Cherry Bomb’s other dominate influence is more of the moment. Whenever the album threatens to peter off into cloudy bliss, Tyler shoots it back down to the mud with fits of over-modulated noise-rap, taking cues from Death Grips and Kanye West’s Yeezus. As usual, Tyler doesn’t disguise his debt; he introduces the caustic title track with the boast “I am a god,” making it clear that any similarities to Yeezus aren’t accidental. For all their blown-out abrasion, though, Tyler’s harder tracks never dazzle the way West’s industrial experiments did.
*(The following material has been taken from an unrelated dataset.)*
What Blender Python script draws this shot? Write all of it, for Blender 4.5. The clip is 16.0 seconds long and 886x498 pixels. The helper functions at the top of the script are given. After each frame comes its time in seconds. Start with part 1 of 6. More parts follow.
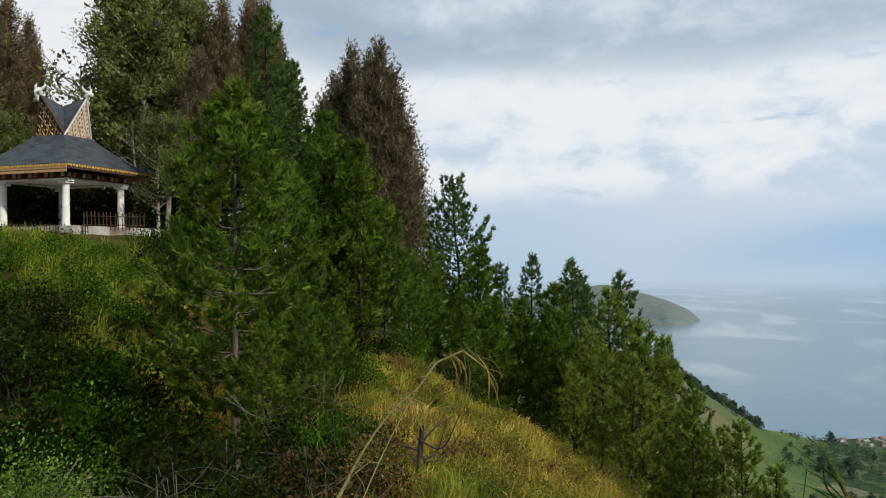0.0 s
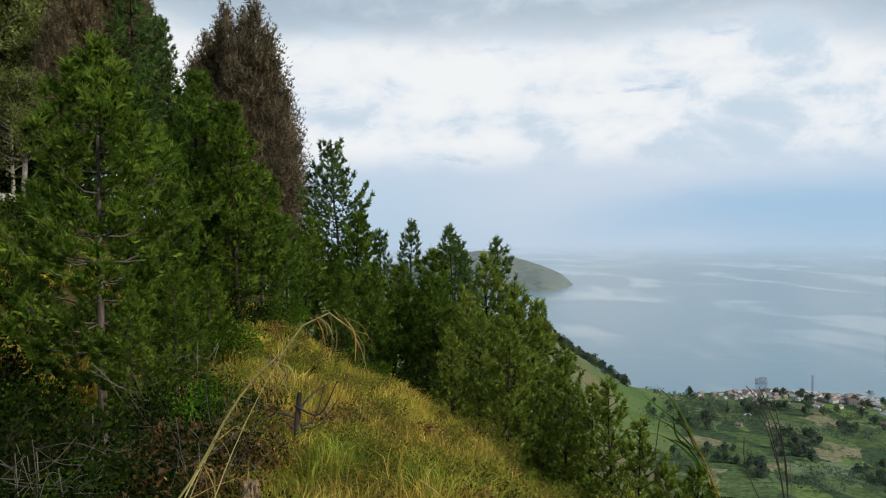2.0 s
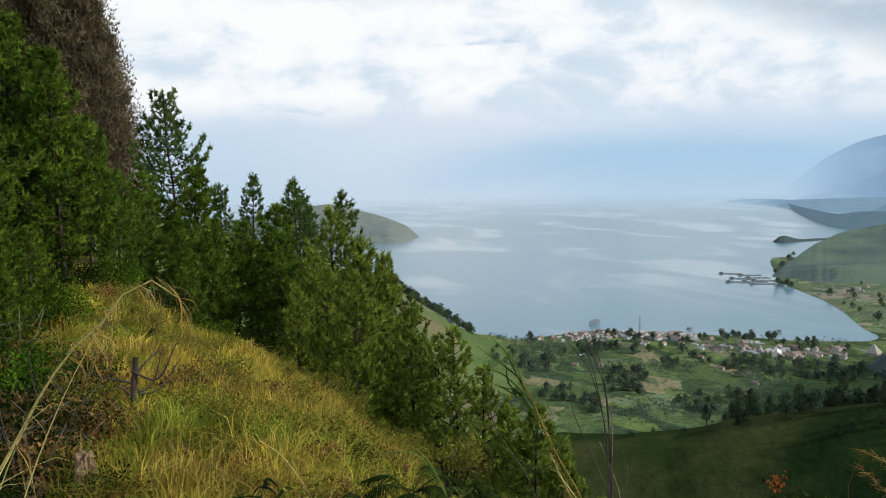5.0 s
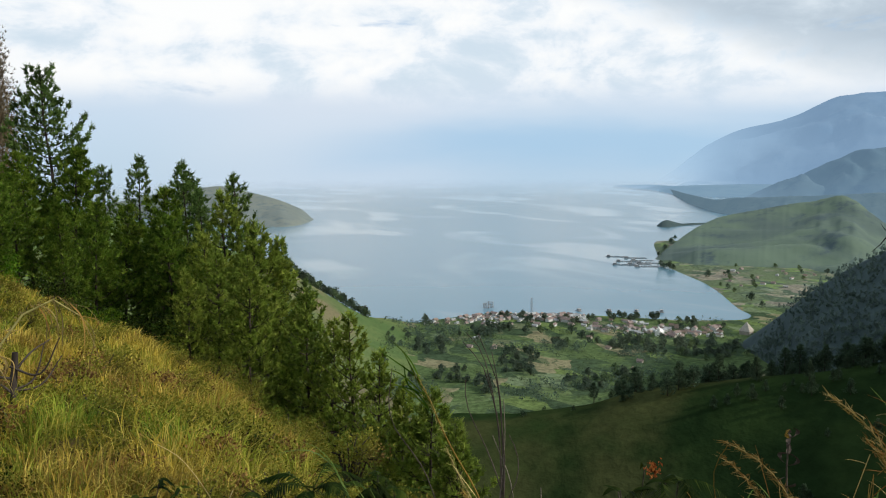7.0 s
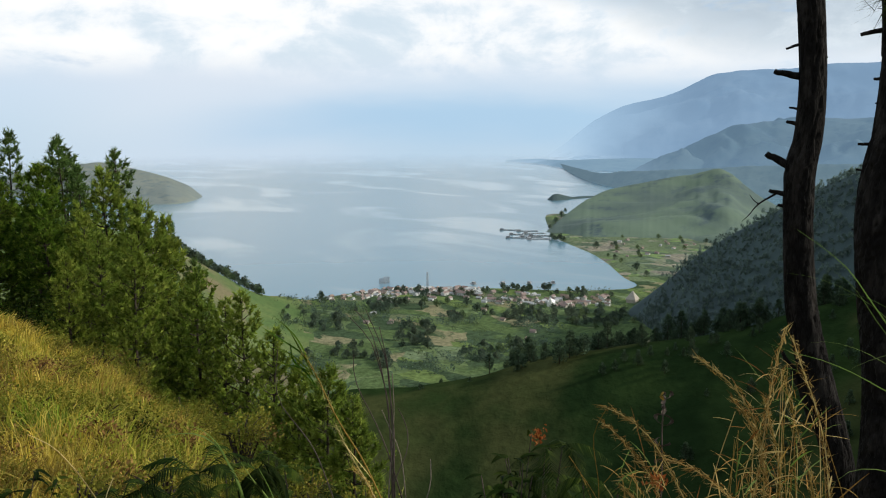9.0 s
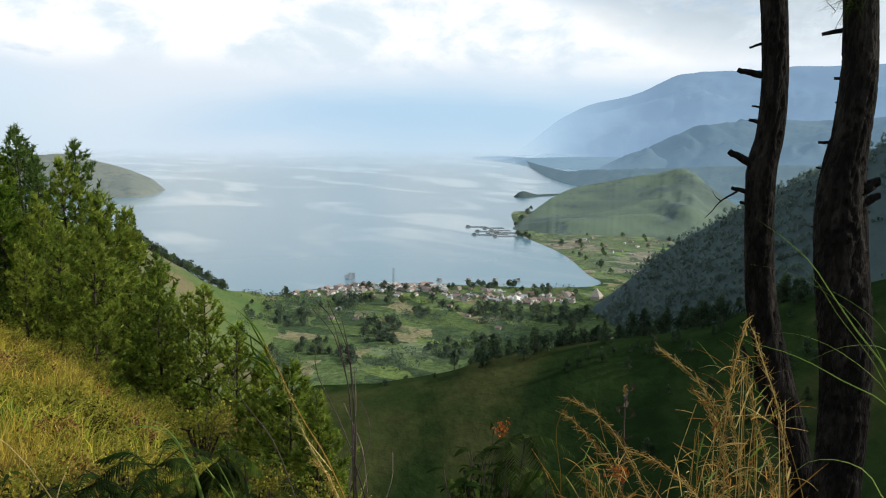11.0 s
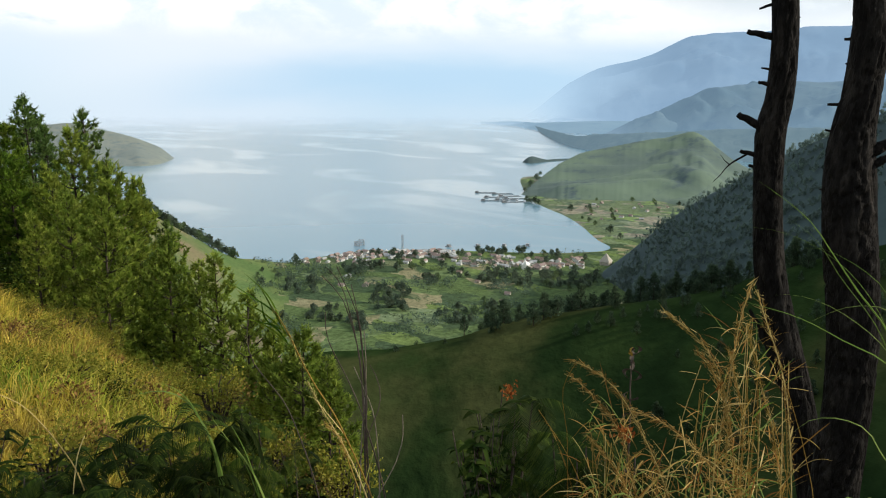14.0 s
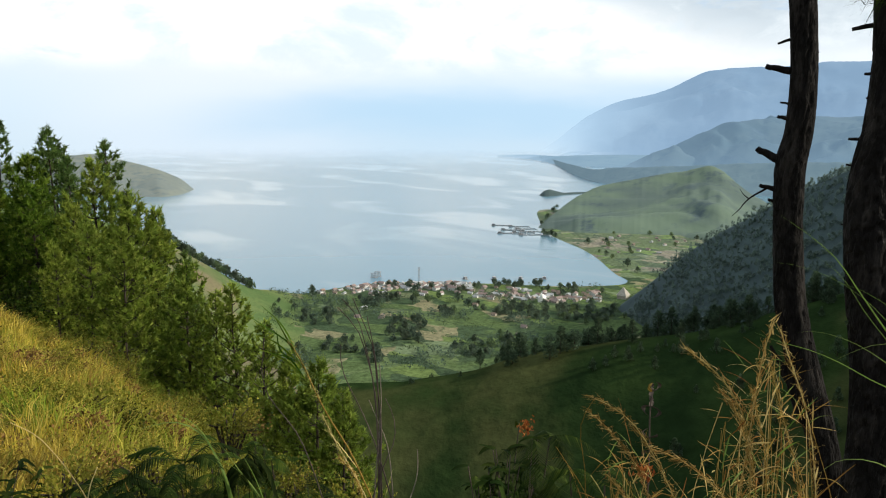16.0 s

They merely cloy.

At 24 years old, Tyler still hasn’t outgrown his teenage urge to alienate, and he still demonstrates the compulsive need to sabotage his own victories. He can’t make a pretty beat without offsetting it with a shrill one. He can’t let a song clock a clean three minutes; he has to draw it out with meandering, joyless skits. And, most frustratingly, even though he’s toned down some of his shock-rap impulses, he still punctuates his verses with the noxious sign-off “faggot.” Even at his most pleasant, he can’t resist leaving a foul taste behind.